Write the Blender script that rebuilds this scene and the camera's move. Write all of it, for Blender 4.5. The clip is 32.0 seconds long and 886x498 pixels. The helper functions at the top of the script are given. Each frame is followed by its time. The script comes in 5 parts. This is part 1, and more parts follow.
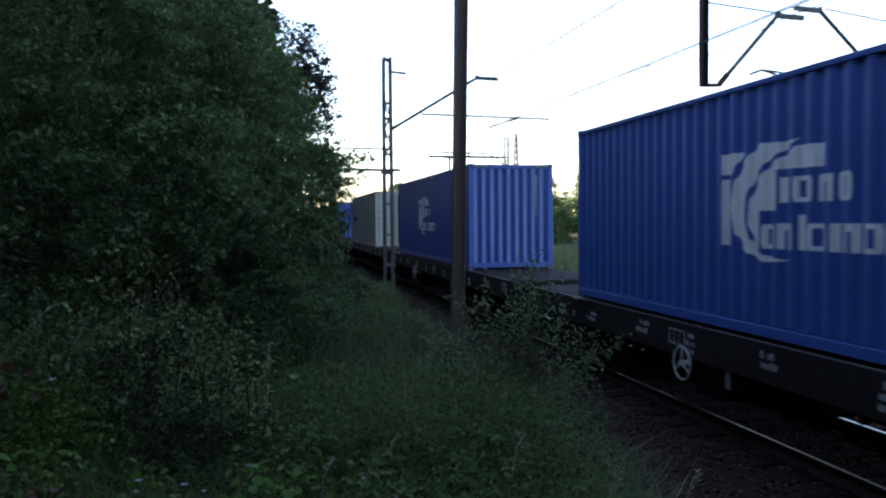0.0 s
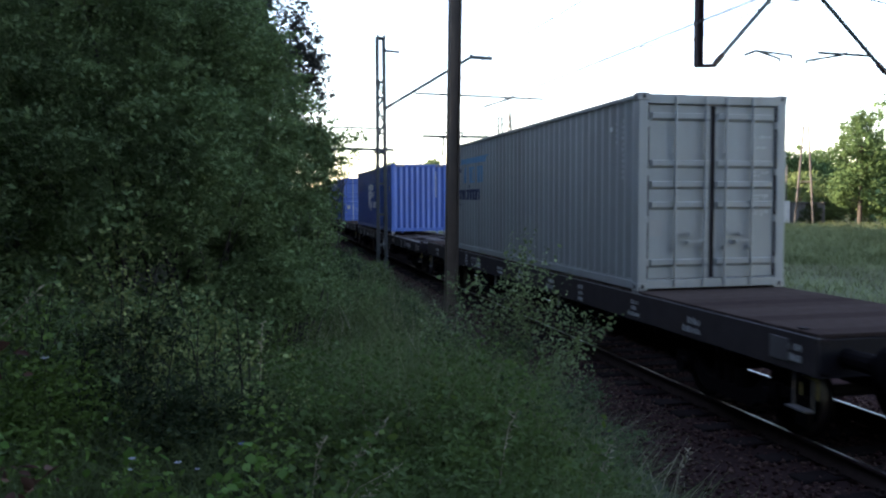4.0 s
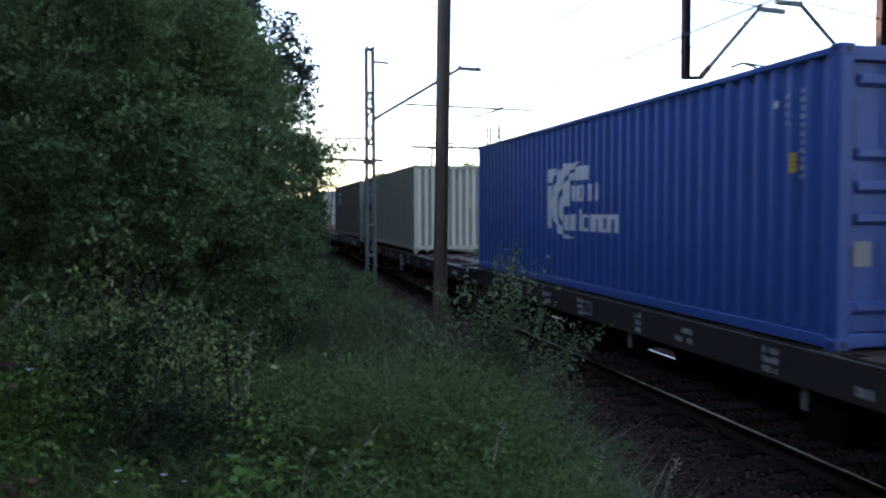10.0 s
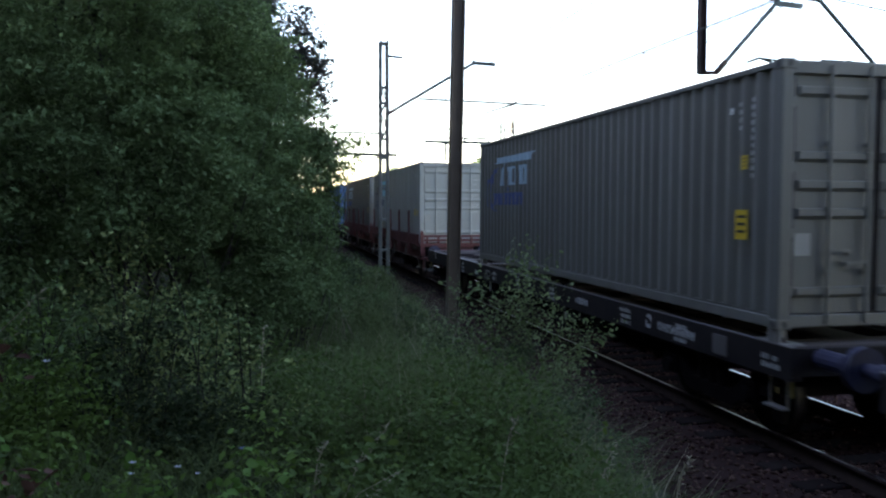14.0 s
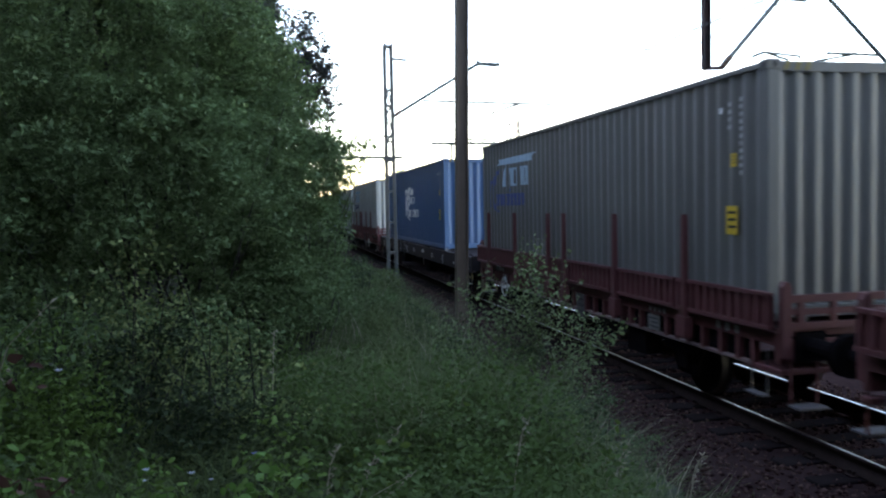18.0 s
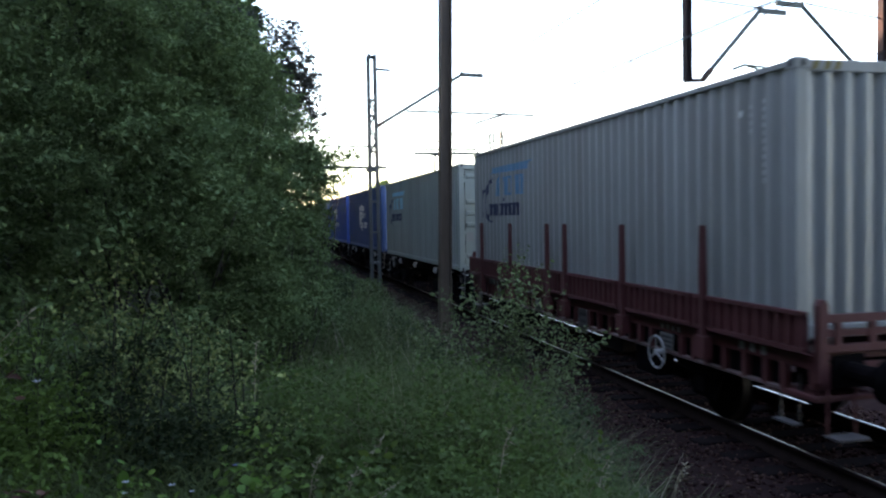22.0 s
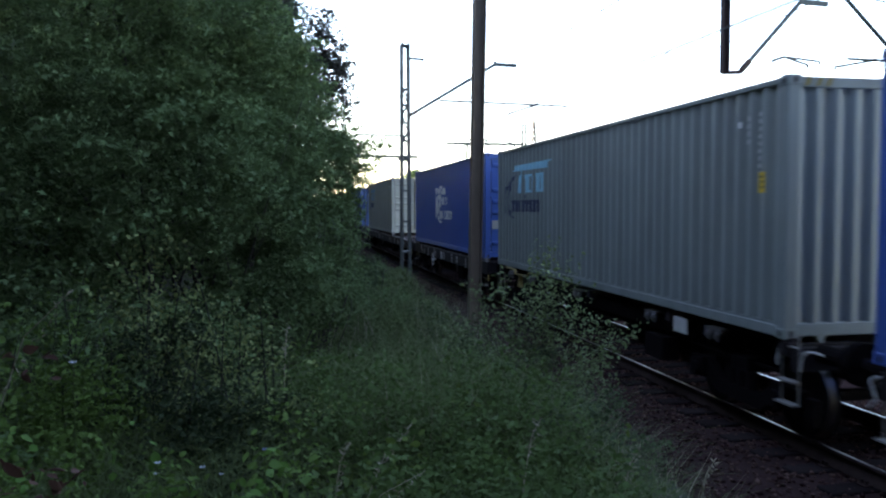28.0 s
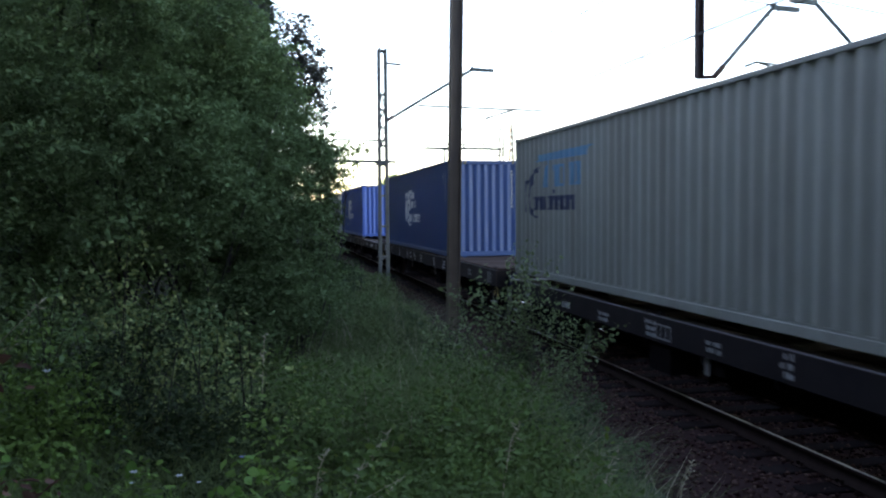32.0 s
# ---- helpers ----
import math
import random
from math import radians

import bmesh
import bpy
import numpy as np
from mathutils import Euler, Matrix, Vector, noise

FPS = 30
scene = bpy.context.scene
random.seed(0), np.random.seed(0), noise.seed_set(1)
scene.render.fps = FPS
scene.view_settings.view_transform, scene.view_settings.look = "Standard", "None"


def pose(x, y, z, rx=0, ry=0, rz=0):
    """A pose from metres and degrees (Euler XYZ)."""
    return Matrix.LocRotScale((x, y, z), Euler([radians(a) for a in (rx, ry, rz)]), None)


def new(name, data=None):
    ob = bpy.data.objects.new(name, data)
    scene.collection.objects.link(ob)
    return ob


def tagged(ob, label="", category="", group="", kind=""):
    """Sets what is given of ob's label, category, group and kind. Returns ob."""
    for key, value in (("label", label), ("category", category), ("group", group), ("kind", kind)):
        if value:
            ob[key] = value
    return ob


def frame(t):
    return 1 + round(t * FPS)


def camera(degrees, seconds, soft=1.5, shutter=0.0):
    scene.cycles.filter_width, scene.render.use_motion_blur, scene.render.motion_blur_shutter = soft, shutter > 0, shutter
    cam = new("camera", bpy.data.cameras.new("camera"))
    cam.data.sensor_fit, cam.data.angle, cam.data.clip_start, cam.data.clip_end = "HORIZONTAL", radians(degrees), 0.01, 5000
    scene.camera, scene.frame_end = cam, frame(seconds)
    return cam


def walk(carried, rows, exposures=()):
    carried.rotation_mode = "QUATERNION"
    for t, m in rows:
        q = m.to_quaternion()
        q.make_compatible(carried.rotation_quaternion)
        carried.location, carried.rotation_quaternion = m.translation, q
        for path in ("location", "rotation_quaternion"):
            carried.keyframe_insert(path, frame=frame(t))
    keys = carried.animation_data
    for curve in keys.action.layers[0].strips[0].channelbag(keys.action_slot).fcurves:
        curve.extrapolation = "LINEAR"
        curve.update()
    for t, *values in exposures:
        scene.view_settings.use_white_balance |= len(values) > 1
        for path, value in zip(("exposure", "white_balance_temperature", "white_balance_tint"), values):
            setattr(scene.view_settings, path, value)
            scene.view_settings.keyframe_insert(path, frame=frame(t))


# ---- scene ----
+--
■ Work instructions
Make an exact copy of all the material, but keep the pictures out of it.

■ Reply to the task
Write the Blender script that rebuilds this scene and the camera's move. Write all of it, for Blender 4.5. The clip is 32.0 seconds long and 886x498 pixels. The helper functions at the top of the script are given. Each frame is followed by its time. The script comes in 5 parts. This is part 1, and more parts follow.
0.0 s
4.0 s
10.0 s
14.0 s
18.0 s
22.0 s
28.0 s
32.0 s
# ---- helpers ----
import math
import random
from math import radians

import bmesh
import bpy
import numpy as np
from mathutils import Euler, Matrix, Vector, noise

FPS = 30
scene = bpy.context.scene
random.seed(0), np.random.seed(0), noise.seed_set(1)
scene.render.fps = FPS
scene.view_settings.view_transform, scene.view_settings.look = "Standard", "None"


def pose(x, y, z, rx=0, ry=0, rz=0):
    """A pose from metres and degrees (Euler XYZ)."""
    return Matrix.LocRotScale((x, y, z), Euler([radians(a) for a in (rx, ry, rz)]), None)


def new(name, data=None):
    ob = bpy.data.objects.new(name, data)
    scene.collection.objects.link(ob)
    return ob


def tagged(ob, label="", category="", group="", kind=""):
    """Sets what is given of ob's label, category, group and kind. Returns ob."""
    for key, value in (("label", label), ("category", category), ("group", group), ("kind", kind)):
        if value:
            ob[key] = value
    return ob


def frame(t):
    return 1 + round(t * FPS)


def camera(degrees, seconds, soft=1.5, shutter=0.0):
    scene.cycles.filter_width, scene.render.use_motion_blur, scene.render.motion_blur_shutter = soft, shutter > 0, shutter
    cam = new("camera", bpy.data.cameras.new("camera"))
    cam.data.sensor_fit, cam.data.angle, cam.data.clip_start, cam.data.clip_end = "HORIZONTAL", radians(degrees), 0.01, 5000
    scene.camera, scene.frame_end = cam, frame(seconds)
    return cam


def walk(carried, rows, exposures=()):
    carried.rotation_mode = "QUATERNION"
    for t, m in rows:
        q = m.to_quaternion()
        q.make_compatible(carried.rotation_quaternion)
        carried.location, carried.rotation_quaternion = m.translation, q
        for path in ("location", "rotation_quaternion"):
            carried.keyframe_insert(path, frame=frame(t))
    keys = carried.animation_data
    for curve in keys.action.layers[0].strips[0].channelbag(keys.action_slot).fcurves:
        curve.extrapolation = "LINEAR"
        curve.update()
    for t, *values in exposures:
        scene.view_settings.use_white_balance |= len(values) > 1
        for path, value in zip(("exposure", "white_balance_temperature", "white_balance_tint"), values):
            setattr(scene.view_settings, path, value)
            scene.view_settings.keyframe_insert(path, frame=frame(t))


# ---- scene ----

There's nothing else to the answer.